▸ EXERCISE DESCRIPTION
Repeat everything from the first line of the listing below through the line that contains "grass and low", exactly. Leave out pictures.

▸ DATA EXTRACT

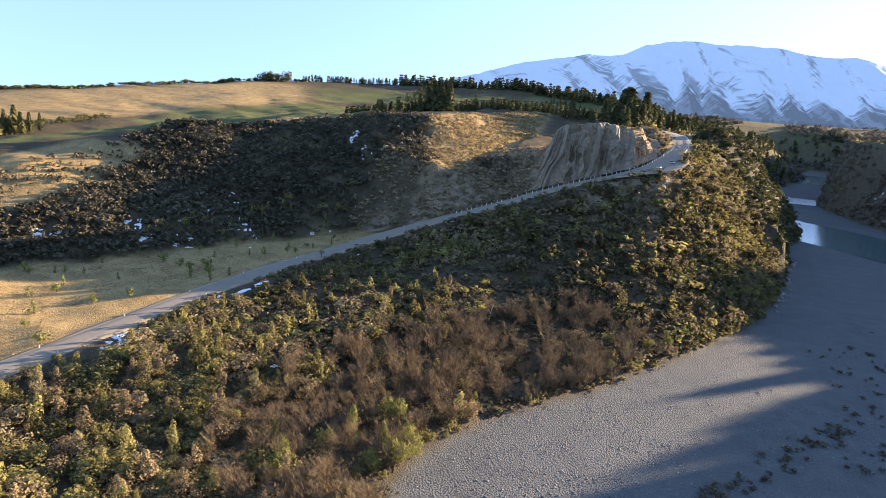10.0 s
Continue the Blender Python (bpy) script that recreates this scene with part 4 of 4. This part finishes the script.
x, y, r = scatter(1500, -176, -126, 496, 570, lambda x, y, r: (side_of_road(x, y)[0] > 9.5) & (side_of_road(x, y)[1] > 0) & (ground_at(x, y) > 104), 69)
stuff_mesh("crest_scrub", LITTER_SHRUBS, rows_of(x, y, r, 10, 0.9, 2.6, (1.0, 1.7))[:520], MAT_BROWN, "brown grass and low scrub on the crest of the cutting", "scrub")

x, y, r = scatter(1500, -160, -96, 436, 545, lambda x, y, r: (side_of_road(x, y)[0] > 12) & (side_of_road(x, y)[1] < 0) & (ground_at(x, y) > 55), 80)
stuff_mesh("layby_scrub", mid_all, rows_of(x, y, r, 14, 1.2, 3.4, (1.0, 1.6))[:420], MAT_LOW, "low scrub on the steep slope below the lay-by", "scrub")

# tall evergreen trees at the bank corner
x = np.array([-181, -176, -186, -190, -178, -184, -196, -203, -211, -206, -218])
y = np.array([186, 179, 176, 190, 170, 163, 170, 161, 148, 140, 152])
r = np.random.RandomState(73)
bank = along(BANK, 9.0)
bank = bank[(bank[:, 1] > 268) & (bank[:, 1] < 372)]
x = np.concatenate([x, bank[:, 0] - r.uniform(4, 15, len(bank))])
y = np.concatenate([y, bank[:, 1] + r.uniform(2, 8, len(bank))])
rows = rows_of(x, y, r, 5, 11, 17, (0.65, 0.85), np.full(len(x), 0.65))
rows[11:, 5:7] *= 0.62
rows[:, 0] = np.arange(len(x)) % 4
plant_things("evergreen_tree", EVER_TREES, rows, (MAT_BARK, MAT_EVER), ("trunk", "crown"), "bright yellow-green evergreen tree at the bank corner", "tree", "evergreens at the bank corner")

# bushes along the foot of the shaded bluff
foot = along([(-412, 268, 0), (-372, 356, 0), (-338, 404, 0), (-318, 424, 0)], 4.5)
r = np.random.RandomState(79)
frows = rows_of(foot[:, 0] + r.uniform(-22, -3, len(foot)), foot[:, 1] + r.uniform(2, 16, len(foot)), r, 10, 4.5, 9.0, (0.8, 1.1), r.uniform(0.3, 0.9, len(foot)))
plant_things("foot_shrub", far_all, frows, (MAT_BARK, MAT_SHRUB), ("stem", "crown"), "grey-green shrub at the foot of the bluff", "shrub", "shrubs below the bluff")

# dark bushes on the near gravel
x, y, r = scatter(150, 80, 128, 148, 182, lambda x, y, r: np.hypot((x - 103) / 22, (y - 165) / 14) < 1, 74)
rows = rows_of(x[:58], y[:58], r, 9, 3.2, 6.0, (1.1, 1.5), np.full(len(x[:58]), 0.3), 0.05)
rows[:, 0] += 5
plant_things("gravel_thicket_bush", far_all, rows, (MAT_BARK, MAT_BROWN), ("stem", "crown"), "dark leafless thicket bush on the near gravel", "bush", "thicket on the gravel")

# field hedges, tree clumps on the ridge
hedge = along([(-720, 250, 0), (-690, 349, 0), (-701, 387, 0), (-726, 470, 0), (-740, 500, 0)], 4.5)
r = np.random.RandomState(75)
hrows = rows_of(hedge[:, 0] + r.normal(0, 2, len(hedge)), hedge[:, 1] + r.normal(0, 2, len(hedge)), r, 9, 5, 10, (0.9, 1.3), np.full(len(hedge), 0.1))
hrows[:, 0] += 5
plant_things("hedge_tree", far_all, hrows, (MAT_BARK, MAT_PINE), ("trunk", "crown"), "dark shelter-belt tree at the field edge", "tree", "shelter belt trees")
x, y, r = scatter(40, -1015, -965, 1085, 1125, lambda x, y, r: x == x, 76)
crows = rows_of(x[:14], y[:14], r, 9, 18, 26, (0.8, 1.1), np.full(14, 0.1))
crows[:, 0] += 5
plant_things("ridge_tree", far_all, crows, (MAT_BARK, MAT_PINE), ("trunk", "crown"), "broad dark tree in a clump on the skyline ridge", "tree", "clump of trees on the ridge")
x, y, r = scatter(30, -700, -670, 330, 380, lambda x, y, r: x == x, 77)
plant_things("field_pine", PINES, rows_of(x[:14], y[:14], r, 4, 15, 24, (0.7, 1.0)), (MAT_BARK, MAT_PINE), ("trunk", "crown"), "dark pine standing at the field corner", "tree", "pines at the field corner")


# ---- snow lying in the shade ----
def snow_patch(cx, cy, rx, ry, turn, seed, lace=0.1, n=26):
    """Thin broken sheet of snow that follows the ground."""
    u, v = np.meshgrid(np.linspace(-1, 1, n), np.linspace(-1, 1, n), indexing="ij")
    x = cx + u * rx * math.cos(turn) - v * ry * math.sin(turn)
    y = cy + u * rx * math.sin(turn) + v * ry * math.cos(turn)
    keep = (np.hypot(u, v) + 0.9 * fbm(x, y, rx * 0.5 + 1, 3, seed) < 0.72) & (fbm(x, y, 2.6, 3, seed + 5) > lace - 0.35)
    z = ground_at(x, y) + 0.3 + (cx > 0) * 0.6
    a = keep[:-1, :-1] & keep[1:, :-1] & keep[1:, 1:] & keep[:-1, 1:]
    f = grid_faces(n, n)[a.ravel()]
    if len(f) < 4:
        return None
    used = np.unique(f)
    back = np.zeros(n * n, int)
    back[used] = np.arange(len(used))
    top = np.stack([x, y, z], 2).reshape(-1, 3)[used]
    f = back[f]
    low = top - np.array([0, 0, 0.45 + (cx > 0) * 0.8])
    edges = {}
    for q in f:
        for k in range(4):
            e = (q[k], q[(k + 1) % 4])
            if (e[1], e[0]) in edges:
                del edges[(e[1], e[0])]
            else:
                edges[e] = 1
    side = [(b, a_, a_ + len(top), b + len(top)) for a_, b in edges]
    return np.concatenate([top, low]), np.concatenate([f, np.array(side)])


SNOW = []
for k, (cx, cy, rx, ry, turn, lace) in enumerate(LEFT_SNOW + RIGHT_SNOW):
    SNOW.append(snow_patch(cx, cy, rx * 0.85, ry * 0.85, turn, 300 + 7 * k, lace + 0.16))
r = np.random.RandomState(311)
for k, (px, py) in enumerate(SNOW_SPOTS):
    SNOW.append(snow_patch(px, py, r.uniform(0.9, 2.6), r.uniform(0.7, 1.7), r.uniform(0, 3), 900 + 3 * k, 0.2, 15))
tagged(new("old_snow", mesh_of("old_snow", *joined([p for p in SNOW if p]), MAT_SNOW, True)), "broken scraps of old white snow lying in the shade", "snow", kind="stuff")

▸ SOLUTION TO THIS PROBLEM
10.0 s
Continue the Blender Python (bpy) script that recreates this scene with part 4 of 4. This part finishes the script.
x, y, r = scatter(1500, -176, -126, 496, 570, lambda x, y, r: (side_of_road(x, y)[0] > 9.5) & (side_of_road(x, y)[1] > 0) & (ground_at(x, y) > 104), 69)
stuff_mesh("crest_scrub", LITTER_SHRUBS, rows_of(x, y, r, 10, 0.9, 2.6, (1.0, 1.7))[:520], MAT_BROWN, "brown grass and low scrub on the crest of the cutting", "scrub")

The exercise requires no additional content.